Below are listed some useful parameters to use for initial hyper-parameter optimization, see the /models/ section for model specific documentation. Note that for Bambi - the majority of parameters are determined using NUTS.
XGBoost:
Parameter | Value |
---|---|
n_sampling_runs | 3 |
max_depth | 15 |
eta | 0.1 |
objective | 'binary:logistic' |
alpha | 0.1 |
lambda | 0.01 |
subsample | 0.9 |
colsample_bynode | 0.2 |
Bambi:
Parameter | Value |
---|---|
n_sampling_runs | 1 |
n_chains | 2 |
n_draws | 1000 |
n_tune | 3000 |
family | bernouli |
Neural Network (Pytorch):
Parameter | Value |
---|---|
n_sampling_runs | 3 |
batch_size | 50 |
epochs | 100 |
hidden_size | 200 |
learning_rate | 0.001 |
Models | Resources |
---|---|
XGBoost | XGBoost Documentation |
Bambi | Bambi Documentation |
Neural Net (Pytorch) | Pytorch Documentation |
"""Pandas Multiindex deprecation: FutureWarning: pandas.Int64Index is deprecated and will be removed from pandas in a future version. Use pandas.Index with the appropriate dtype instead."""

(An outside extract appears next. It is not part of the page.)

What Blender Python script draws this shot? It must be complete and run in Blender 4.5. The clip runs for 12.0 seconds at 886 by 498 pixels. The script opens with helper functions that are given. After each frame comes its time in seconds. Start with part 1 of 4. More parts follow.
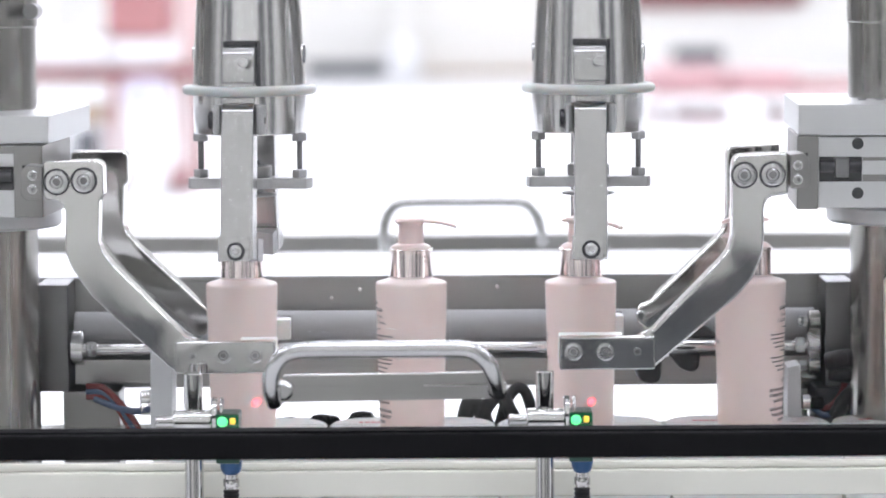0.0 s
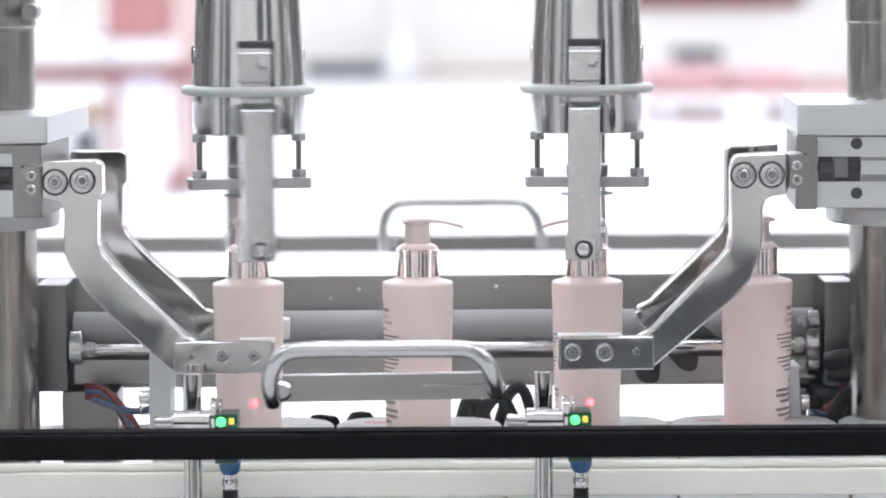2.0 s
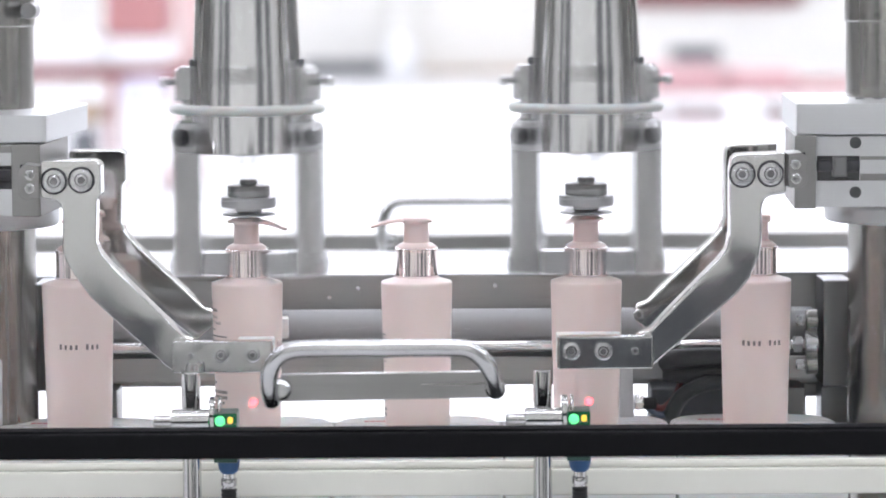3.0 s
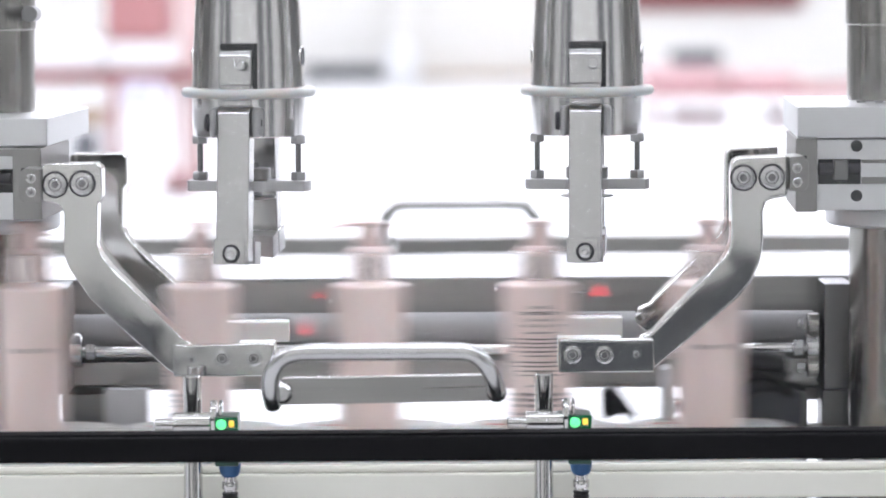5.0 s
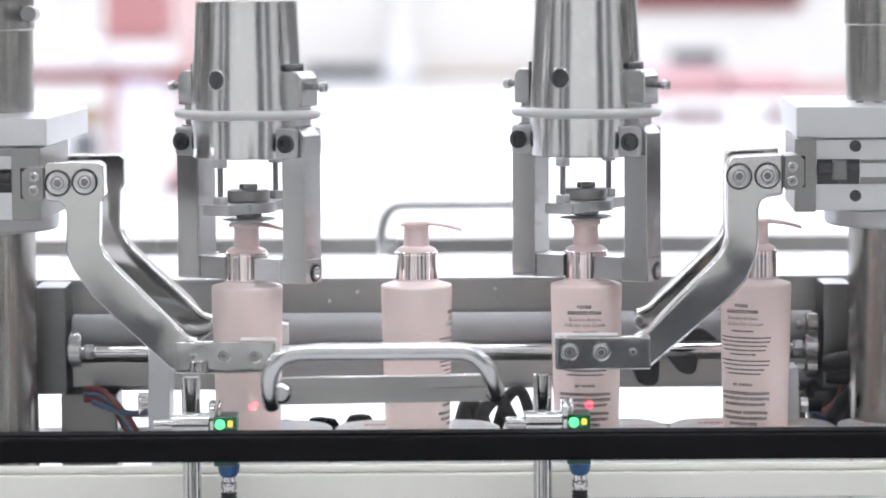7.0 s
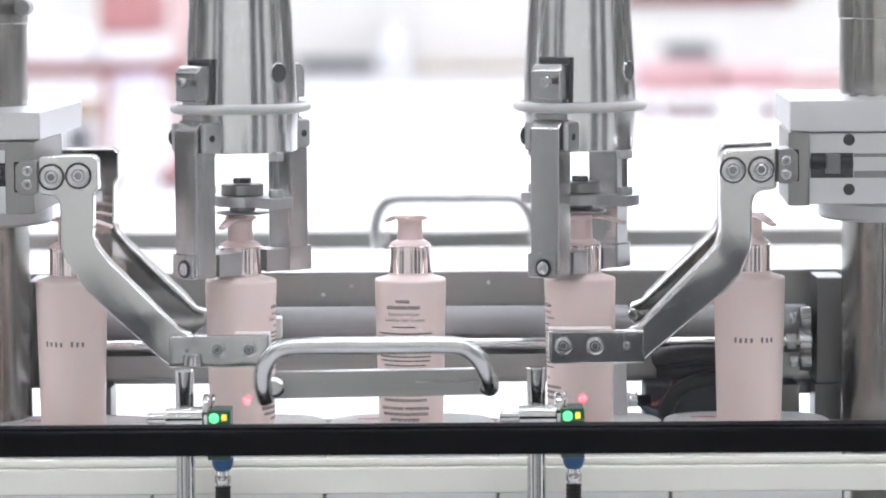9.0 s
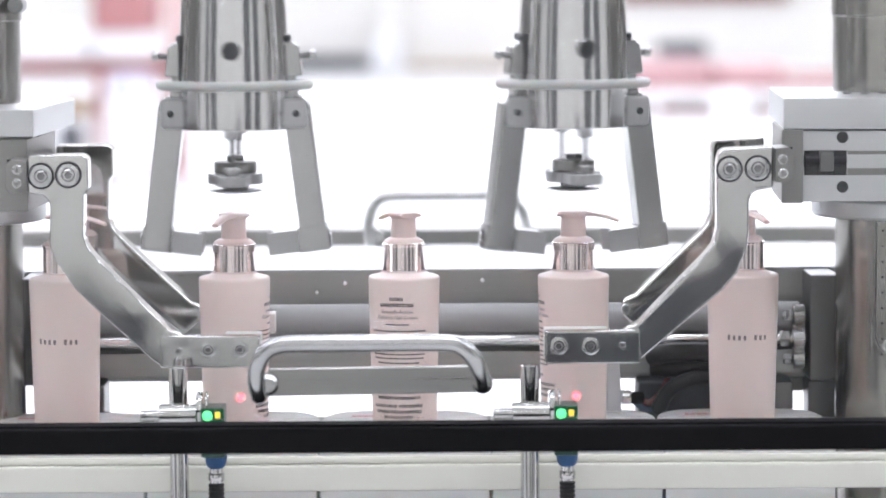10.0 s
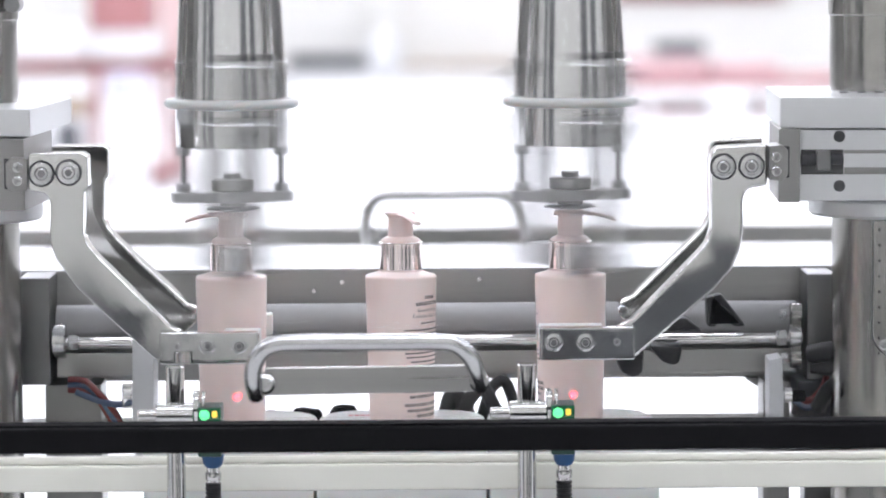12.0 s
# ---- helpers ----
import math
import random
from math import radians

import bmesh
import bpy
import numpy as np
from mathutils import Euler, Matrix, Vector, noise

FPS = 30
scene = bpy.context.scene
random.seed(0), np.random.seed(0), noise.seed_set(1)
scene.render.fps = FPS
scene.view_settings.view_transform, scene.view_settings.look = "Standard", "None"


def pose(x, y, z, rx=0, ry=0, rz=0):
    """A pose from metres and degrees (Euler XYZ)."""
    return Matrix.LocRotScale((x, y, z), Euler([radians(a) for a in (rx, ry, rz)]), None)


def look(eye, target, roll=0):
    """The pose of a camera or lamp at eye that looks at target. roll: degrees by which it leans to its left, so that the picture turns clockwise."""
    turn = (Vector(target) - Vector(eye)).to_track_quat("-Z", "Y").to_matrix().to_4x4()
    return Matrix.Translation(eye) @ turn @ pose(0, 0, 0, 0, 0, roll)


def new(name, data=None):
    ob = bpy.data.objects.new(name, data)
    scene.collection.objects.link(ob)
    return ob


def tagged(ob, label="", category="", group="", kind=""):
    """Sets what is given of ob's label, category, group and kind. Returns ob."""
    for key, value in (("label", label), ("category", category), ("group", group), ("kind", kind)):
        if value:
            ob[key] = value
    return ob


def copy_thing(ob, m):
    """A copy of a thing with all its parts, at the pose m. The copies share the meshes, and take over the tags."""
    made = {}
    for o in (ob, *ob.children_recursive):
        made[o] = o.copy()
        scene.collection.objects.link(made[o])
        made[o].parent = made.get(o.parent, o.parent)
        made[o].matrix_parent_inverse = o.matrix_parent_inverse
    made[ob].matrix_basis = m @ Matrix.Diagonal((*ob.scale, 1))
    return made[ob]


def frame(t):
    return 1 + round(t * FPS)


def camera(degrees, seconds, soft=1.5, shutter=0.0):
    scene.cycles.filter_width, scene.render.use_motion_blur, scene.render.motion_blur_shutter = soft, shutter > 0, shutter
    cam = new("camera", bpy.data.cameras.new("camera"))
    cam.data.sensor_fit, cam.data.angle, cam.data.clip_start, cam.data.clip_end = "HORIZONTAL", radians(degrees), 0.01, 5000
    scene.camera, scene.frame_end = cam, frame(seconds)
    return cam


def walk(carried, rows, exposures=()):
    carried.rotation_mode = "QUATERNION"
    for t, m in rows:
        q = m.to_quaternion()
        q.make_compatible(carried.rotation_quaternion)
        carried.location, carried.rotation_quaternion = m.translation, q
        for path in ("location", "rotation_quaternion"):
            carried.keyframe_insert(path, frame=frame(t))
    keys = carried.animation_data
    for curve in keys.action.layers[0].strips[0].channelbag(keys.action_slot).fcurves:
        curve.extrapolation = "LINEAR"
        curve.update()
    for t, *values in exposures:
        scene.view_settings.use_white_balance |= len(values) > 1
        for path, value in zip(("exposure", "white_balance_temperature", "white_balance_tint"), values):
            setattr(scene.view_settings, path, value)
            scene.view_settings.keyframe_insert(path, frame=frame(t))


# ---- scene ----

The conda environemnt provided should contain all of these requirements. If not, you can find them at the following sources.
Dependency | Installation |
---|---|
Bambi | Install with: pip install -U git+https://github.com/bambinos/bambi.git@main |
XGBoost | Pypi |
Pytorch (cpu, linux) | Pypi |
torch-summary | Pypi |
R for Python (second option) | Anaconda |
Perl for Python (second option) | Pypi |
Perl-Json module for Python (second option) | Pypi |
IMPORTANT! For installation of R, Perl and Perl-Json install in the order shown. Always use the second option suggested by Pypi installation page.
Note on combining plots manually: Make sure that file paths inside the master JSON are relative to the src directory.